By the 2000s, banks and utility companies were actively encouraging electronic payments through lower fees and faster processing. The convenience was undeniable—no more stamps, no more timing calculations, no more trips to the mailbox. Bills could be paid from anywhere with an internet connection, often with just a few clicks.
"The first time I paid all my bills online in about ten minutes, I felt like I was living in the future," says Mark Peterson, an early adopter of electronic bill pay. "But I also felt like I was missing something. It was too easy, too disconnected from the actual money. There was no weight to it anymore."
What We Automated Away
Today's automatic bill payment systems are marvels of efficiency and convenience. Money flows seamlessly from accounts to creditors without any conscious intervention. Bills arrive as email notifications that most people barely glance at. The entire process has been optimized to require as little attention as possible.

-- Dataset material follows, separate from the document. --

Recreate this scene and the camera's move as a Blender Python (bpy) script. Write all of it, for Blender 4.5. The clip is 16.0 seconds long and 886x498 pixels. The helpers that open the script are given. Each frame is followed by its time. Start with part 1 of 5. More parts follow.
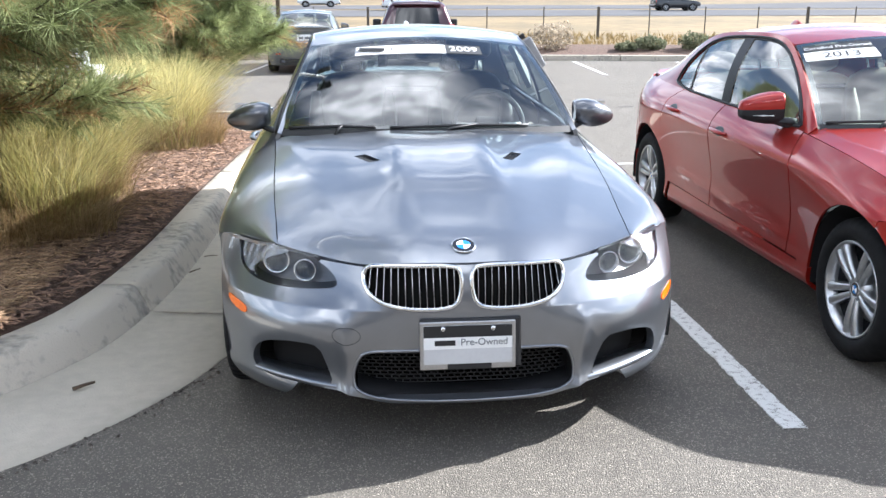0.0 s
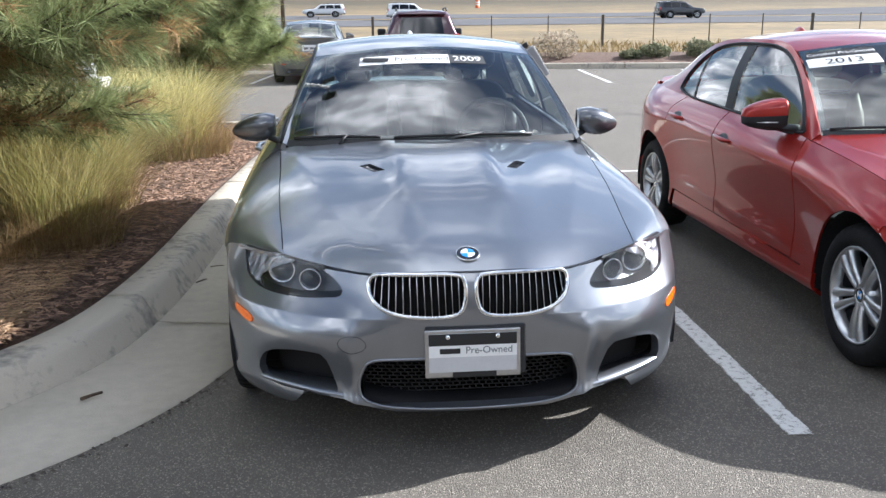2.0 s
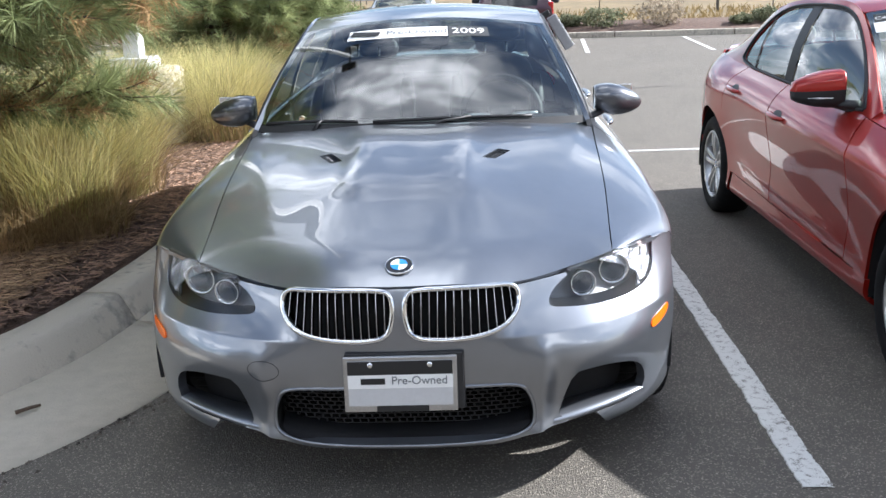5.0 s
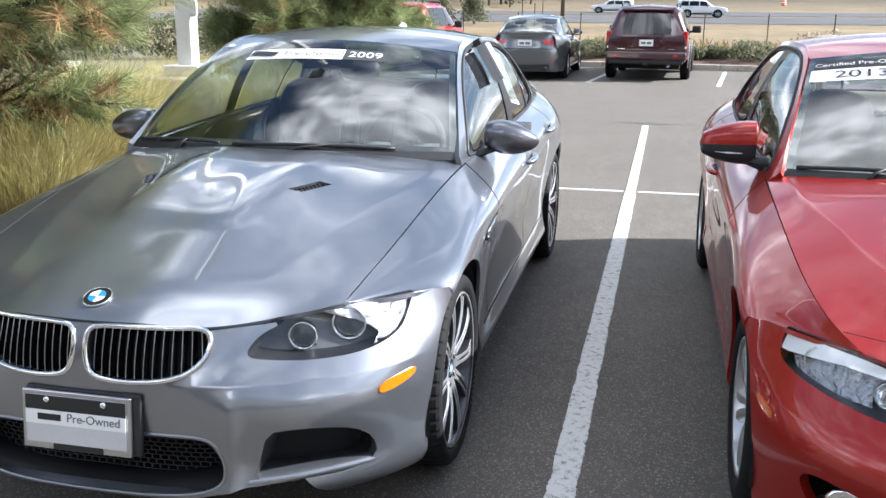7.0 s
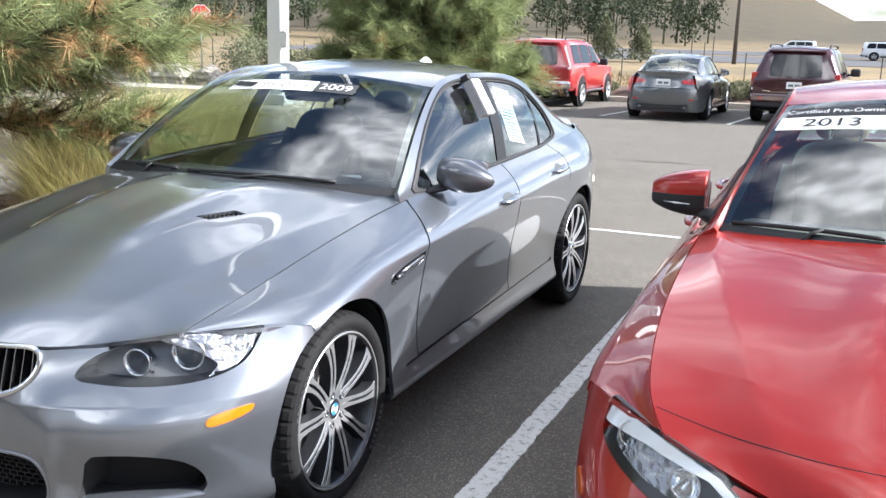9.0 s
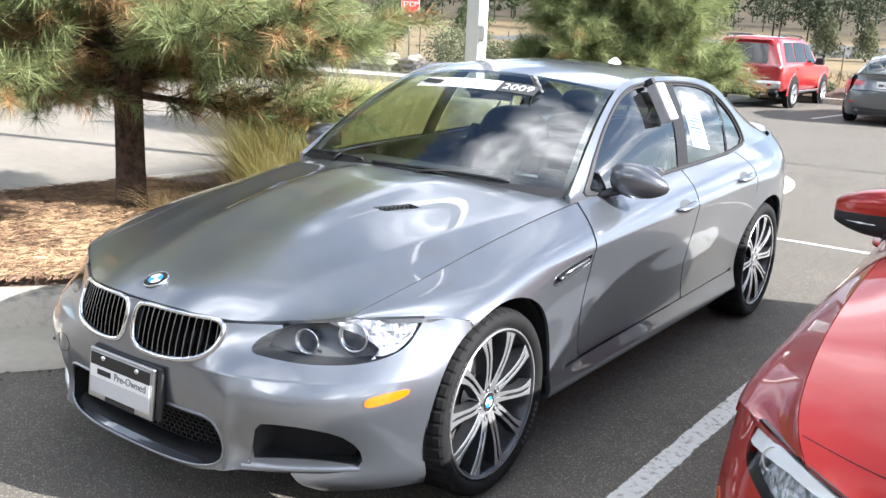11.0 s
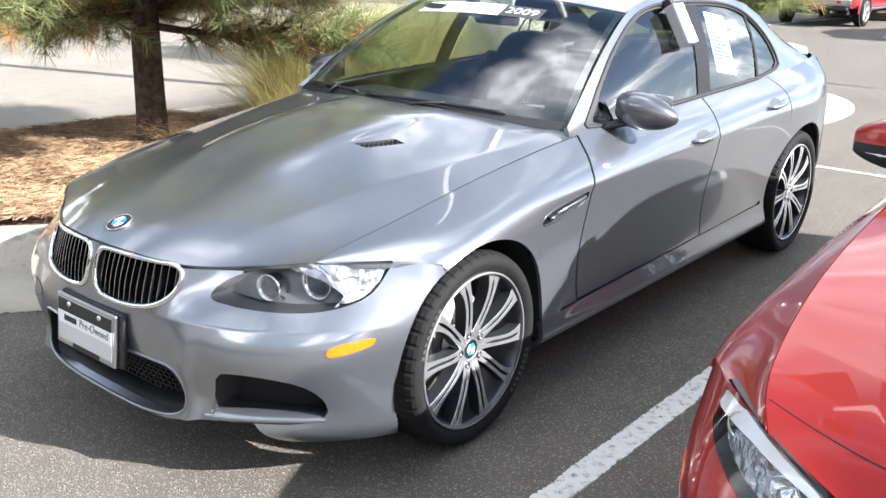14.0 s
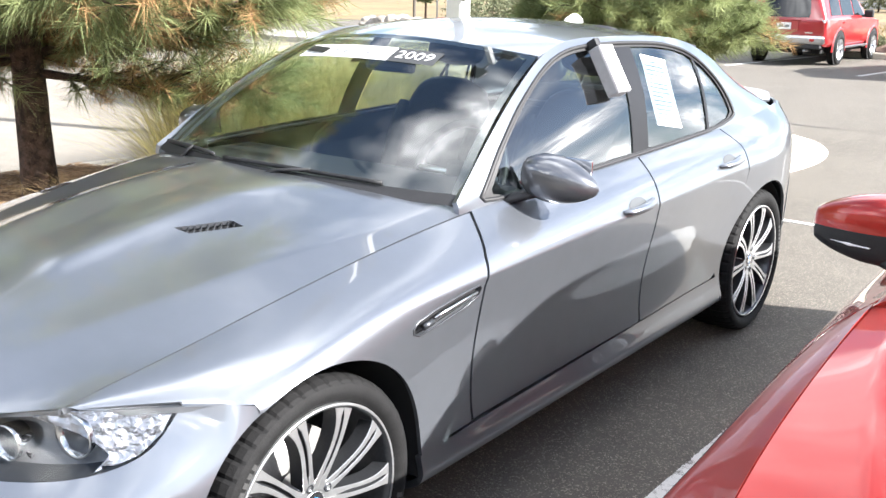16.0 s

But in eliminating the friction, we may have eliminated something valuable. The monthly bill-paying ritual forced Americans to confront every expense, understand exactly where their money was going, and maintain detailed records of their financial obligations. It created natural pause points where spending could be evaluated and adjusted.
Modern convenience has traded mindfulness for efficiency. We've gained hours of time each month and eliminated countless small frustrations, but we've also lost touch with the daily reality of our financial lives. When everything happens automatically in the background, it's easy to lose track of how much we're actually spending and where.
The stamp, envelope, and checkbook weren't just tools—they were part of a financial system that forced engagement, created awareness, and built habits of careful money management. In our rush toward digital convenience, we may have automated away more than just the hassle of bill paying. We may have automated away our connection to money itself.